EXERCISE INPUT:
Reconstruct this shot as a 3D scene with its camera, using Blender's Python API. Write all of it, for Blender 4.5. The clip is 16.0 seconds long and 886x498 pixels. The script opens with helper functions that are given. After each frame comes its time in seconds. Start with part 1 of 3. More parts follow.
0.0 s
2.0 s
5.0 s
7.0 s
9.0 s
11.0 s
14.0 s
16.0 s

* * *

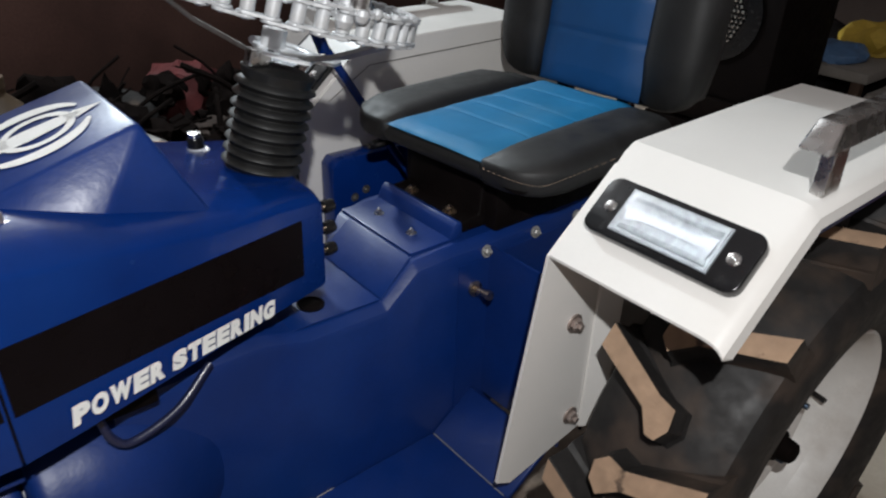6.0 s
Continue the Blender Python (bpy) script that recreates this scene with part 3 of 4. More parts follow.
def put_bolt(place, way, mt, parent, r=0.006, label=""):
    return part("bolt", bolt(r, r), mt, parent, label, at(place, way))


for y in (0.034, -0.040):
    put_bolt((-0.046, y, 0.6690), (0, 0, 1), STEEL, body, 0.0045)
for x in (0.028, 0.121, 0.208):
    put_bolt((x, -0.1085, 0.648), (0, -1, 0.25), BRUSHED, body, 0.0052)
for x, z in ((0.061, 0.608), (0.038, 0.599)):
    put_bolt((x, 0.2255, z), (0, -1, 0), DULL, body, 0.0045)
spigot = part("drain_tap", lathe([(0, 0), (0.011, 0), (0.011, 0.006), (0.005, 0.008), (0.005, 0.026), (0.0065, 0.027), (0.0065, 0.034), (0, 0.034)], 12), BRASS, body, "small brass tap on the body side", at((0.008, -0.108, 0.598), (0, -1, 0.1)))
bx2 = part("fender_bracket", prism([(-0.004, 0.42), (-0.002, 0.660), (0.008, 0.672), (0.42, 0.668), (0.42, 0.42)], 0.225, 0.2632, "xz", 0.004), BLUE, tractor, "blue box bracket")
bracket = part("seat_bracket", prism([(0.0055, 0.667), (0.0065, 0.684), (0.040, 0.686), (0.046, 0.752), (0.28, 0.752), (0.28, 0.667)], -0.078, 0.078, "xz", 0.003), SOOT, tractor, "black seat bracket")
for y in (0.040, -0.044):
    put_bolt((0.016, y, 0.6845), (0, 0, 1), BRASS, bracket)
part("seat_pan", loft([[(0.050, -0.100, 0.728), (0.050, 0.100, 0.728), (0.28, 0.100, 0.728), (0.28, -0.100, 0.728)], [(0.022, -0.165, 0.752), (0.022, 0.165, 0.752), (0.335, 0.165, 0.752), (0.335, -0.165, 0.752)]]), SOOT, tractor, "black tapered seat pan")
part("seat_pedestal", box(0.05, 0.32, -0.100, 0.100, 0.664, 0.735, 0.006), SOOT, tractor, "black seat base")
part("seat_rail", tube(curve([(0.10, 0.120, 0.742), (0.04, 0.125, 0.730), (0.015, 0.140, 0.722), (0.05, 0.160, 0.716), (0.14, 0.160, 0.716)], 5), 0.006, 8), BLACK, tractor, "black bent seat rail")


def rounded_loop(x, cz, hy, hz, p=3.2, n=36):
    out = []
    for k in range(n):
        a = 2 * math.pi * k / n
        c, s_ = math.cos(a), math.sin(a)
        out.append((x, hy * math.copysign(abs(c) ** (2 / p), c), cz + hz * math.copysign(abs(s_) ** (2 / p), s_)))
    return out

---

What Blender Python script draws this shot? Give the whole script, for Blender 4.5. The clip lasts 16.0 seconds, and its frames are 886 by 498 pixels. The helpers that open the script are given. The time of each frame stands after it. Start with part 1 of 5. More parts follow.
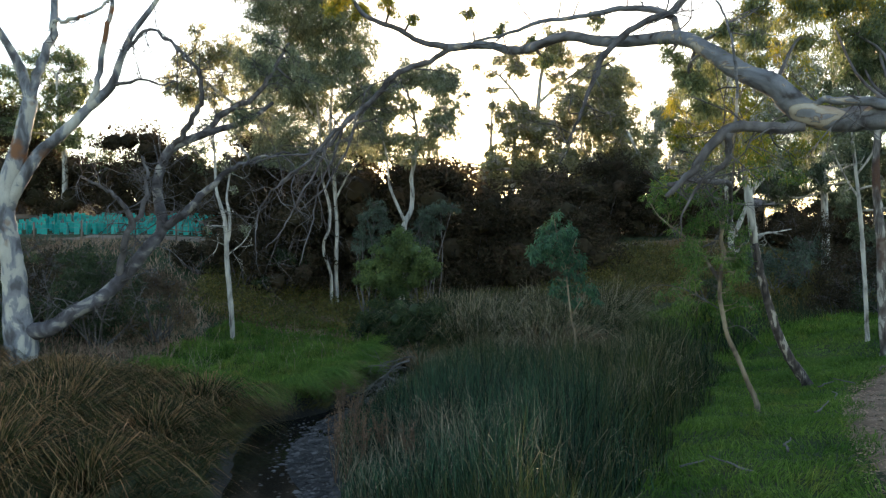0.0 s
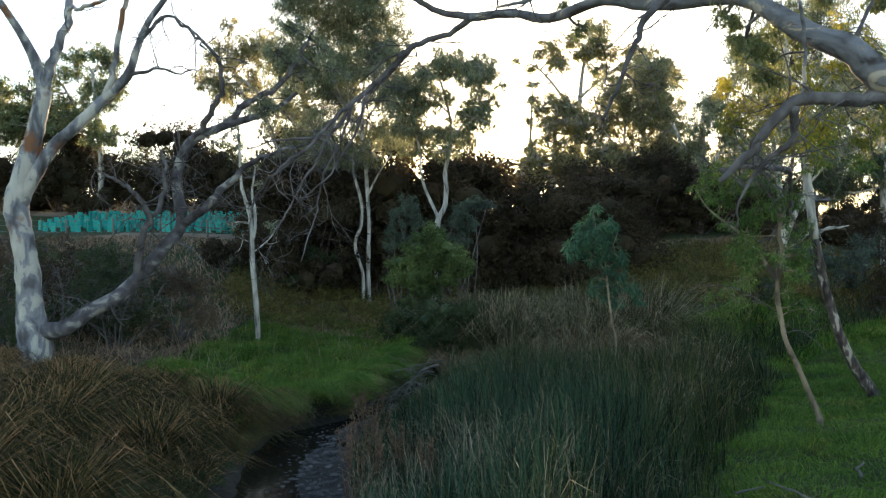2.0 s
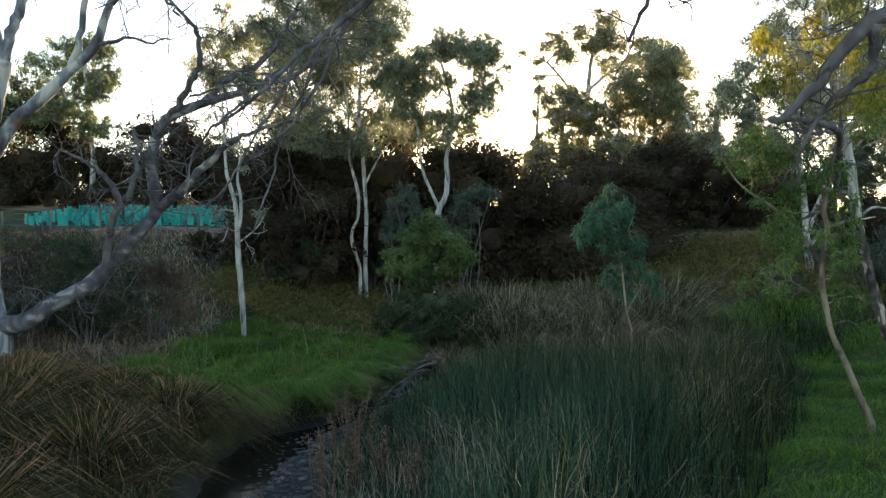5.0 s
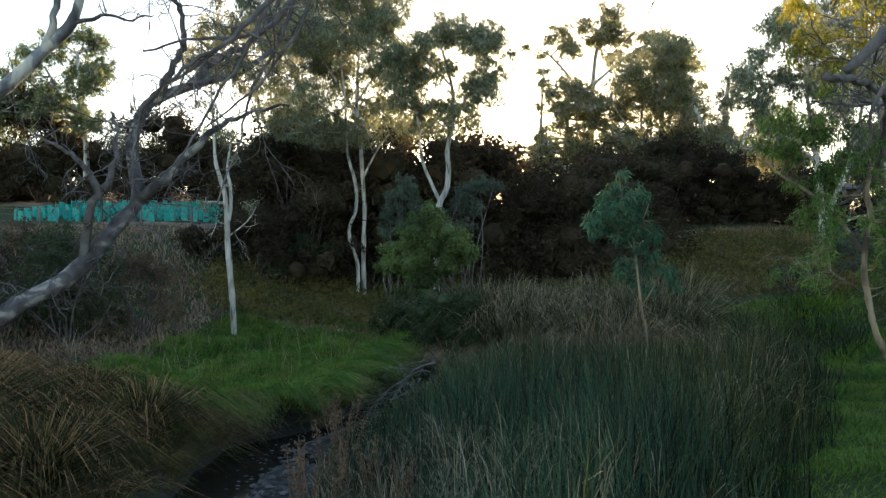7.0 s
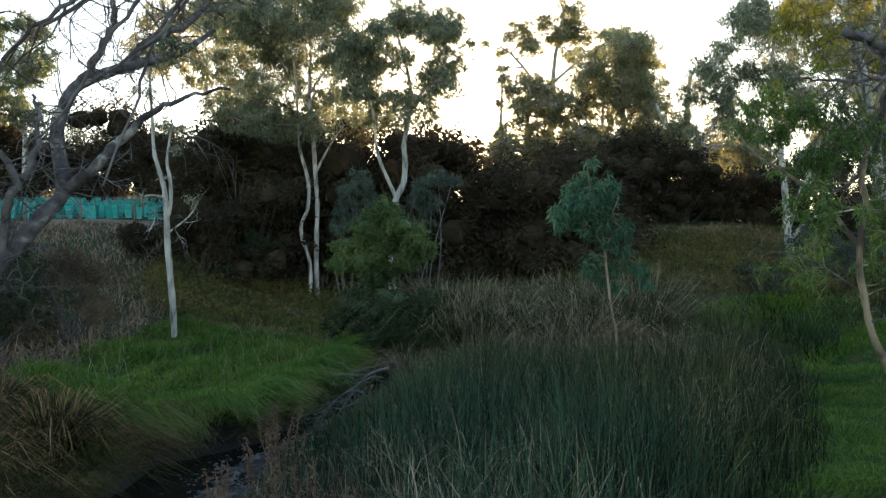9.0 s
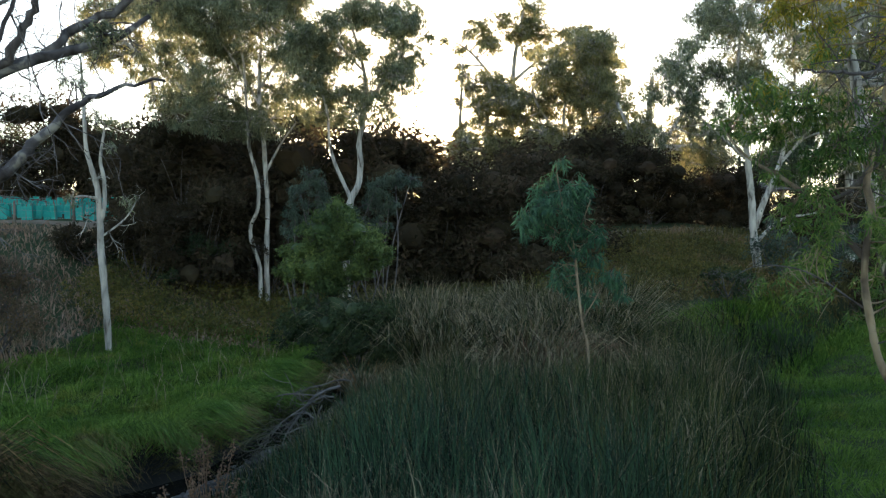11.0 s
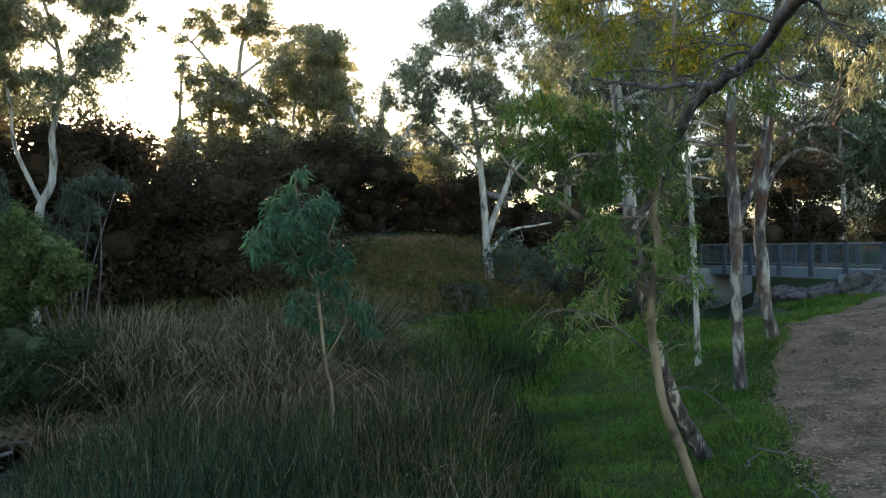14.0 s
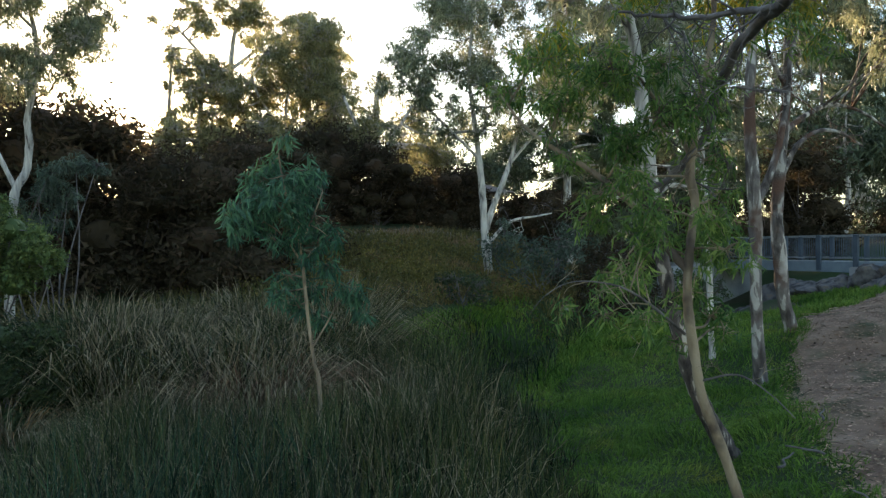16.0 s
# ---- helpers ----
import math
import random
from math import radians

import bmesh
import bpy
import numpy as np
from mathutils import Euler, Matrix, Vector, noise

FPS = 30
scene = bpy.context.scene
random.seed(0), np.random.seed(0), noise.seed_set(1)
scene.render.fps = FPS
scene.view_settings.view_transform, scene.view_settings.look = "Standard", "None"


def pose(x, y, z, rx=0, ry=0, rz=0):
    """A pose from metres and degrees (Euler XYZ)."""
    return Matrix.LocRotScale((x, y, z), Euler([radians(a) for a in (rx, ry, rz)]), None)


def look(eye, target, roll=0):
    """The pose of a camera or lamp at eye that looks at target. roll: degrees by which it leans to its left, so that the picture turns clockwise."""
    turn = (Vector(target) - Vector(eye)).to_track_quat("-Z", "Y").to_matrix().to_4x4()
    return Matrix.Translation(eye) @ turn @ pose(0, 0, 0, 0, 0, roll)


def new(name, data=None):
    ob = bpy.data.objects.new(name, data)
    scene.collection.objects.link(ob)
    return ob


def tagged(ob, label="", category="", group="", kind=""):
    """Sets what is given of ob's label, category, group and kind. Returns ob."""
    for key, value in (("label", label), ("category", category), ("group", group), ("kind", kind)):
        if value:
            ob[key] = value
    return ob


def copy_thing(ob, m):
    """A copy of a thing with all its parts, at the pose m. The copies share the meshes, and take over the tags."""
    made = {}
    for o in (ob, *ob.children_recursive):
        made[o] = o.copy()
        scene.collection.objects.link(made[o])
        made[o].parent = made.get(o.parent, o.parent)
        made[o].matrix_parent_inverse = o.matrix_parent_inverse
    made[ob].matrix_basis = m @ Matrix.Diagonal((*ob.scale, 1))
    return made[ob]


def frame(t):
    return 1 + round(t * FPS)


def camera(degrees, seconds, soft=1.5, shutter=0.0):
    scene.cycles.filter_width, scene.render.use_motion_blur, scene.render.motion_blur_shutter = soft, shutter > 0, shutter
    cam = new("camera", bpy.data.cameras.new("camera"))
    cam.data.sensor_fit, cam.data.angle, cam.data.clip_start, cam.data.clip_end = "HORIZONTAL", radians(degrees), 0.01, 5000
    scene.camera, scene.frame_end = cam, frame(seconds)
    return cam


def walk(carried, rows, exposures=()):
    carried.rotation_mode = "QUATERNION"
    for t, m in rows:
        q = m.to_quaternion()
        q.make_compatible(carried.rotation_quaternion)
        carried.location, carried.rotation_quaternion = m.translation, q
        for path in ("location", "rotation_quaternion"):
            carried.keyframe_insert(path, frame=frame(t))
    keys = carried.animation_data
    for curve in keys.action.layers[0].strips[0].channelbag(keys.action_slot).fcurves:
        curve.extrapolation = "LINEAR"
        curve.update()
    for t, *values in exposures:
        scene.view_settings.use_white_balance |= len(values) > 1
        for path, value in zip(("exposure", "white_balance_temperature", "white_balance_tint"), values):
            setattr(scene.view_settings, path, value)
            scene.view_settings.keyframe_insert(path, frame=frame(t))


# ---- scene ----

TASK DESCRIPTION: Extract and reproduce exactly the lines opening with the line containing "random.seed(0), np.random.seed(0), noise.seed_set(1)" and closing with the line containing "q = m.to_quaternion()", inclusive.

COMPLETED TASK:
random.seed(0), np.random.seed(0), noise.seed_set(1)
scene.render.fps = FPS
scene.view_settings.view_transform, scene.view_settings.look = "Standard", "None"


def pose(x, y, z, rx=0, ry=0, rz=0):
    """A pose from metres and degrees (Euler XYZ)."""
    return Matrix.LocRotScale((x, y, z), Euler([radians(a) for a in (rx, ry, rz)]), None)


def look(eye, target, roll=0):
    """The pose of a camera or lamp at eye that looks at target. roll: degrees by which it leans to its left, so that the picture turns clockwise."""
    turn = (Vector(target) - Vector(eye)).to_track_quat("-Z", "Y").to_matrix().to_4x4()
    return Matrix.Translation(eye) @ turn @ pose(0, 0, 0, 0, 0, roll)


def new(name, data=None):
    ob = bpy.data.objects.new(name, data)
    scene.collection.objects.link(ob)
    return ob


def tagged(ob, label="", category="", group="", kind=""):
    """Sets what is given of ob's label, category, group and kind. Returns ob."""
    for key, value in (("label", label), ("category", category), ("group", group), ("kind", kind)):
        if value:
            ob[key] = value
    return ob


def copy_thing(ob, m):
    """A copy of a thing with all its parts, at the pose m. The copies share the meshes, and take over the tags."""
    made = {}
    for o in (ob, *ob.children_recursive):
        made[o] = o.copy()
        scene.collection.objects.link(made[o])
        made[o].parent = made.get(o.parent, o.parent)
        made[o].matrix_parent_inverse = o.matrix_parent_inverse
    made[ob].matrix_basis = m @ Matrix.Diagonal((*ob.scale, 1))
    return made[ob]


def frame(t):
    return 1 + round(t * FPS)


def camera(degrees, seconds, soft=1.5, shutter=0.0):
    scene.cycles.filter_width, scene.render.use_motion_blur, scene.render.motion_blur_shutter = soft, shutter > 0, shutter
    cam = new("camera", bpy.data.cameras.new("camera"))
    cam.data.sensor_fit, cam.data.angle, cam.data.clip_start, cam.data.clip_end = "HORIZONTAL", radians(degrees), 0.01, 5000
    scene.camera, scene.frame_end = cam, frame(seconds)
    return cam


def walk(carried, rows, exposures=()):
    carried.rotation_mode = "QUATERNION"
    for t, m in rows:
        q = m.to_quaternion()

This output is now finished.